Jakarta, CNBC Indonesia - Menteri Keuangan (Menkeu) Purbaya Yudhi Sadewa membeberkan rencananya menurunkan tarif pajak pertambahan nilai (PPN) tahun depan. Kebijakan ini tengah dipertimbangkan untuk mendorong daya beli masyarakat ke depan.
Kepala Ekonom Trimegah Sekuritas Indonesia, Fakhrul Fulvian, menilai rencana Menkeu untuk mengkaji penurunan tarif Pajak Pertambahan Nilai (PPN) sebagai strategi penting untuk memecah kebuntuan daya beli yang menjadi hambatan utama pemulihan ekonomi dalam dua tahun terakhir.
"Sejak penyesuaian PPN dilakukan beberapa waktu lalu, terjadi pergeseran pola konsumsi rumah tangga. Porsi tabungan dan dana pihak ketiga yang dimiliki sektor rumah tangga terus menurun, menandakan tekanan pada kemampuan konsumsi masyarakat," ujar Fakhrul, Selasa (15/10/2025).
Pertama, menggairahkan sektor rill dan konsumsi rumah tangga. Penurunan PPN langsung menurunkan harga barang dan jasa yang dikonsumsi masyarakat, sehingga meningkatkan daya beli dan mendorong permintaan domestik. Efeknya akan terasa luas, menurutnya, terutama pada sektor-sektor padat karya seperti makanan-minuman, ritel, pariwisata, dan logistik.
Kedua, memberi insentif bagi perusahaan untuk bertransformasi menjadi formal. Dengan beban pajak konsumsi yang lebih ringan, transisi dari aktivitas ekonomi informal ke formal menjadi lebih menarik secara ekonomi.
"Ini bukan hanya soal pajak yang lebih rendah, tapi juga soal insentif bagi pelaku usaha kecil untuk masuk ke ekosistem formal dan mendapat akses pembiayaan yang lebih besar," jelas Fakhrul.
Oleh karena itu, ia menilai bahwa penurunan PPN tidak serta merta berarti penurunan pendapatan negara. Dalam jangka menengah, langkah ini justru memperluas basis pajak dan meningkatkan tingkat kepatuhan fiskal, karena publik melihat arah kebijakan yang pro-rakyat dan pro-sektor rill.
Sejalan dengan kebijakan ini, Fakhrul memandang penting untuk menjaga keberlanjutan fiskal, reformasi pada sisi penerimaan non-PPN harus dijalankan paralel. Ia menyoroti dua hal penting.

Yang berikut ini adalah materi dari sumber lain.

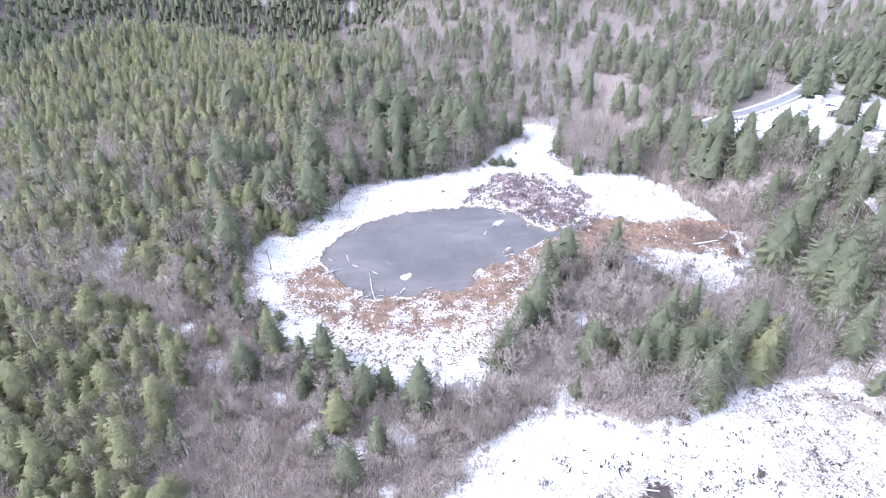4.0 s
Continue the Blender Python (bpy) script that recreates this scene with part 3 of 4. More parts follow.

Pertama, upaya memformalkan kembali sektor-sektor yang mengalami peningkatan ilegalitas, seperti rokok tanpa pita cukai dan perdagangan lintas batas yang mengalami miss-invoicing.
Kedua, membangun sistem perpajakan dan kepabeanan yang berkeadilan, dengan pendekatan yang menekankan compliance by design, bukan sekadar penegakan hukum, tetapi kemudahan dan transparansi sistem.

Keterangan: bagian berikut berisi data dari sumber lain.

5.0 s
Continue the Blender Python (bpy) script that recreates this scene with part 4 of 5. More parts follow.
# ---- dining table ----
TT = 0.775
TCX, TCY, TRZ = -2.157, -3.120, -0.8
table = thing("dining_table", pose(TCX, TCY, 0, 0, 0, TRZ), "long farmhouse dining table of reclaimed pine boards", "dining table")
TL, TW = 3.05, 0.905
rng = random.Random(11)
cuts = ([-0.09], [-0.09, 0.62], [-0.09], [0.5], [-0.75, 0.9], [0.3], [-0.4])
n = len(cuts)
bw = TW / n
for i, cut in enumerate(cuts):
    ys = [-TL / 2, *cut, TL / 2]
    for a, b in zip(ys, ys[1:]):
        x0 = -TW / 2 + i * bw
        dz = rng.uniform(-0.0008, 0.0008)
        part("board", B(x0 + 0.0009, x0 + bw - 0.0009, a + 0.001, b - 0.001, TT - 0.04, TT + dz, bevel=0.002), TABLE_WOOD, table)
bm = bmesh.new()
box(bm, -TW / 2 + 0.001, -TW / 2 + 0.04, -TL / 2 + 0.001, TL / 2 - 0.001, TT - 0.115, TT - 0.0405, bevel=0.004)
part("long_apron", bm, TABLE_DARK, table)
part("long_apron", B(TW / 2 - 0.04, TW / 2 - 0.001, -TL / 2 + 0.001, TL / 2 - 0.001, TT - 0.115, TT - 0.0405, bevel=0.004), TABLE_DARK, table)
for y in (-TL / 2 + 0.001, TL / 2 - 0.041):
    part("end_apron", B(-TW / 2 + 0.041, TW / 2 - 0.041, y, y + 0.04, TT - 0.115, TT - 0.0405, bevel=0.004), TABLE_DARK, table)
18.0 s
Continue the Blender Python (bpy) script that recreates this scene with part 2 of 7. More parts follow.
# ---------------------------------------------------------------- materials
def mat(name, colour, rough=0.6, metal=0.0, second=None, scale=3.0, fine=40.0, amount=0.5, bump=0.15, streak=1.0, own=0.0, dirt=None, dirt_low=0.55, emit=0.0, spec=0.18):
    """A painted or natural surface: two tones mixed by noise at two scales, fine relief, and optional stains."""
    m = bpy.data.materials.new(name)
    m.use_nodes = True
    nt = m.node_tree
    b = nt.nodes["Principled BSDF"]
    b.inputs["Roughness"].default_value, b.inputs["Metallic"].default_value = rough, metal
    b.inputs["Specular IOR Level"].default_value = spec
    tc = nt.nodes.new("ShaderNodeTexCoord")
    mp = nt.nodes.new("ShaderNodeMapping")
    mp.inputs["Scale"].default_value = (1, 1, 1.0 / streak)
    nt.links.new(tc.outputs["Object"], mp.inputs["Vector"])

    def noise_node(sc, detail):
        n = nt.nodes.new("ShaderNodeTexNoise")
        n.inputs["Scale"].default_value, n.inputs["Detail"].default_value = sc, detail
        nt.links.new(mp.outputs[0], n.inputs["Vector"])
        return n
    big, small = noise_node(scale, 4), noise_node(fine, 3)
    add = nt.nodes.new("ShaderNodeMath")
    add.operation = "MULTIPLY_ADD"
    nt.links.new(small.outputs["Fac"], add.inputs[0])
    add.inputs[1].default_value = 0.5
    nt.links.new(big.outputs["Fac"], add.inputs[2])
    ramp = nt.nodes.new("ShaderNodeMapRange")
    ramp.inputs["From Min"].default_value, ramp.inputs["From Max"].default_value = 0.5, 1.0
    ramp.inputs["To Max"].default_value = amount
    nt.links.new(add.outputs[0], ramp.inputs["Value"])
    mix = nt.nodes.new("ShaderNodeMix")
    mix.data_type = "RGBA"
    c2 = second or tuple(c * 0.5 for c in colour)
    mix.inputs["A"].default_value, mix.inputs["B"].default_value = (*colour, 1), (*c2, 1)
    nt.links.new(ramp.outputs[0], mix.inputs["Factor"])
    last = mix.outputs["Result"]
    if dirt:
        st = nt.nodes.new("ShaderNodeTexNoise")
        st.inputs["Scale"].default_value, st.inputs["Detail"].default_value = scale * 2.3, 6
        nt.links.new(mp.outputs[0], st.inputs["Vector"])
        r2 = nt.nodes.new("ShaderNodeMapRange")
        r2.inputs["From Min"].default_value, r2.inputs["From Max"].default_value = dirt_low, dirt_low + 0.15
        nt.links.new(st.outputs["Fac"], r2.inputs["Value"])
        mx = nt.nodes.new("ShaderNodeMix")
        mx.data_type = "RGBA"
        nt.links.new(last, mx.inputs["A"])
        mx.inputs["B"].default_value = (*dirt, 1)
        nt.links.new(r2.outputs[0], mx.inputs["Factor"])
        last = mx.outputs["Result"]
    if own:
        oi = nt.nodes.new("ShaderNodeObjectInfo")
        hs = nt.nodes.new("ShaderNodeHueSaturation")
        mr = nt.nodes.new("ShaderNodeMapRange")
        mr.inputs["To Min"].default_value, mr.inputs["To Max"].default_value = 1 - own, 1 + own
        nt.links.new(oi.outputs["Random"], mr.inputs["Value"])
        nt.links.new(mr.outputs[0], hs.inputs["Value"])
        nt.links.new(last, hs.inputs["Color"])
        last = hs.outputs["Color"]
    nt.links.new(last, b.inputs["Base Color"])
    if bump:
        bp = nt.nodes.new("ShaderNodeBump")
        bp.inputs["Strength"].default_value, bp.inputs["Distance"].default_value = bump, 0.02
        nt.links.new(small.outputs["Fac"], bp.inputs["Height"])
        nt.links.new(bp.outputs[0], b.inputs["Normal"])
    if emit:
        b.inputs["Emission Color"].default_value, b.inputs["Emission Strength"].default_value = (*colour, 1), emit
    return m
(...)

"Upaya meningkatkan penerimaan negara tidak harus melalui tarif yang tinggi, tetapi melalui sistem yang adil dan dipercaya. Bila ekonomi formal tumbuh, penerimaan pajak justru meningkat dengan sendirinya," tegas Fakhrul.

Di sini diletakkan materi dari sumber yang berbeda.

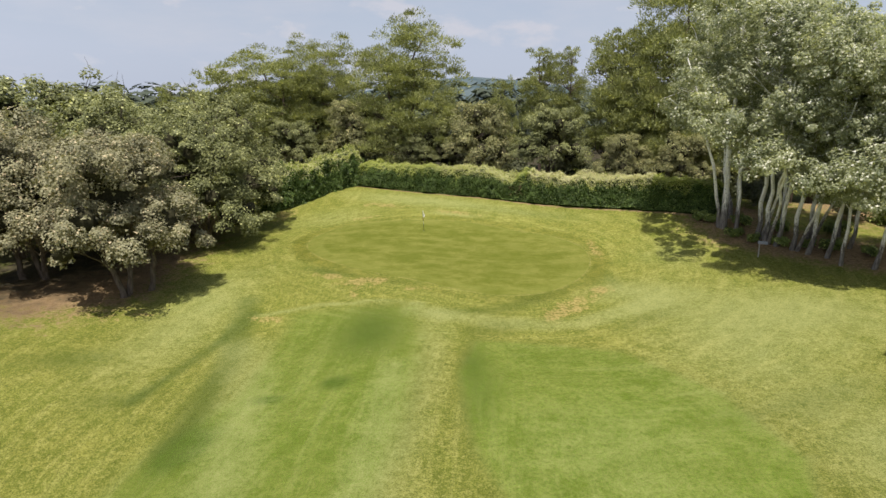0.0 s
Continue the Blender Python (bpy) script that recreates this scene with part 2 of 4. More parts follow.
def ground_z(x, y):
    """The lie of the land: a fall from the green towards the valley, with swells round the green."""
    x, y = np.asarray(x, float), np.asarray(y, float)
    d = np.clip(52 - y, 0, None)
    d = d - 6 * (1 - np.exp(-d / 6))
    z = -0.064 * np.minimum(d, 105) - 0.026 * np.clip(d - 105, 0, 260) - 0.012 * np.clip(d - 365, 0, 800)
    z = z + 0.05 * np.clip(x, -40, 120) * (1 - np.exp(-d / 25)) + 1.0 * np.exp(-((x - 40) ** 2 + (y + 8) ** 2) / 484)
    for cx, row in zip(SWELL_X, SWELL):
        for cy, amp in zip(SWELL_Y, row):
            if amp:
                z = z + amp * np.exp(-((x - cx) ** 2 + (y - cy) ** 2) / 110.0)
    # the woods behind stand about level with the hedge's foot
    back = ss(88, 104, y)
    return z * (1 - back) + 1.4 * back


def gz(x, y):
    return float(ground_z(x, y))


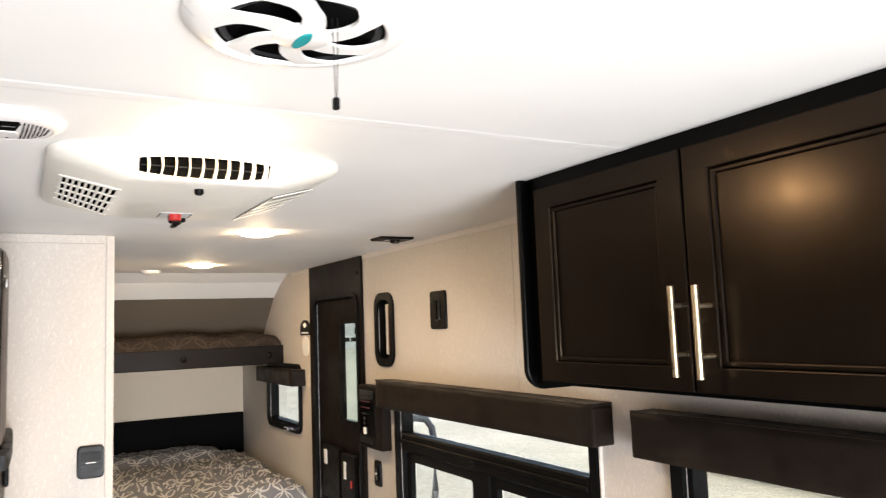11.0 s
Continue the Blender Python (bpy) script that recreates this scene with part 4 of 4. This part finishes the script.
# ---- ceiling fittings ----
def ceiling_lamp(x, y, r, lit=True):
    ob = thing("ceiling_lamp", (x, y, TOP), "round flush ceiling lamp glowing warm white" if lit else "small round unlit white ceiling lamp", "ceiling lamp", "ceiling lamps")
    m, deep = on_ceiling(x, y, TOP - 0.0005), 1.0 if lit else 1.7
    part("bezel", lathe([(r * 1.05, 0), (r * 1.05, 0.0015), (r * 1.02, 0.0025), (r * 0.99, 0.0025), (r * 0.99, 0)], m, 40), WHITE_PLASTIC, ob, smooth=True)
    part("diffuser", lathe([(r * 0.985, 0.002), (r * 0.98, 0.003 * deep), (r * 0.88, 0.009 * deep), (r * 0.5, 0.0135 * deep), (0, 0.015 * deep)], m, 40), LAMP_ON if lit else CREAM_PLASTIC, ob, smooth=True)
    return ob


ceiling_lamp(-1.205, 0.392, 0.058)
ceiling_lamp(-2.466, 0.80, 0.058)
ceiling_lamp(-3.72, 0.868, 0.058)
ceiling_lamp(-4.10, 0.69, 0.05, False)

# smoke alarm
SX, SY = -1.254, 0.083
sa = thing("smoke_alarm", (SX, SY, TOP), "round white smoke alarm with slots and a dark display", "smoke alarm")
m = on_ceiling(SX, SY, TOP - 0.0005)
part("housing", lathe([(0.081, 0), (0.081, 0.004), (0.079, 0.0075), (0.072, 0.0125), (0.065, 0.0155), (0.0632, 0.0158), (0.062, 0.0150), (0.060, 0.0156), (0.045, 0.0180), (0.02, 0.0195), (0, 0.020)], m, 56), ALARM_PLASTIC, sa, smooth=True)
trap = [(0.010, -0.0115), (0.044, -0.0195), (0.052, -0.0175), (0.052, 0.0175), (0.044, 0.0195), (0.010, 0.0115)]
screen = part("display", prism(trap, 0.0022, m @ pose(0, 0, 0.0185, 0, 3, 0)), BLACK_FLAT, sa, "dark trapezoid display")
# reflection on the display painted as a fixed grey strip
part("display_glint", prism([(0.030, -0.012), (0.033, -0.012), (0.033, 0.006), (0.030, 0.006)], 0.0004, m @ pose(0, 0, 0.0209, 0, 3, 0)), GREY_PRINT, screen)
# slots are near-black bars in place of shaded openings
for side in (-1, 1):
    for k in range(7):
        off = side * (0.0205 + k * 0.0054)
        half = math.sqrt(max(0.0, 0.057 ** 2 - off ** 2)) * 0.92
        bm = bmesh.new()
        rows = []
        for q in range(9):
            v = -1 + 2 * q / 8
            px, py = half * v, off + side * 0.0035 * v
            d = math.hypot(px, py)
            z = 0.0198 - 0.0042 * (d / 0.06) ** 2
            rows.append([bm.verts.new(m @ Vector((px, py + a, z + b))) for a, b in ((-0.0014, -0.001), (0.0014, -0.001), (0.0014, 0.0006), (-0.0014, 0.0006))])
        for p, q in zip(rows, rows[1:]):
            for e in range(4):
                bm.faces.new((p[e], p[(e + 1) % 4], q[(e + 1) % 4], q[e]))
        bm.faces.new(rows[0]), bm.faces.new(rows[-1])
        part("slot", bm, OPENING_SHADE, sa)
part("test_button", prism(round_rect(0.034, 0.030, 0.006), 0.0024, m @ Matrix.Translation((-0.012, 0, 0.0190)), bevel=0.0008), ALARM_PLASTIC, sa, smooth=True)
part("indicator", lathe([(0.0028, 0), (0.0024, 0.001), (0, 0.0012)], m @ Matrix.Translation((-0.044, 0, 0.0176)), 10), BLACK_PLASTIC, sa)
for a in (0.6, -0.6):
    part("notch", box(-0.003, 0.003, -0.001, 0.001, 0, 0.001), GREY_PLASTIC, sa).data.transform(m @ Matrix.Translation((0.071 * math.cos(a), 0.071 * math.sin(a), 0.0126)))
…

Dengan kombinasi penurunan PPN, pemulihan daya beli, dan langkah formalisasi sektor informal, Fakhrul memperkirakan ekonomi Indonesia berpotensi tumbuh di atas 5,3% pada tahun 2026.
"Ini momentum bagi pemerintah untuk mengembalikan optimisme ekonomi domestik. Kita tidak bisa menunggu kredit atau investasi tumbuh dengan sendirinya, kita perlu menghidupkan kembali konsumsi sebagai fondasi utama, untuk kemudian meningkatkan gairah kredit," paparnya.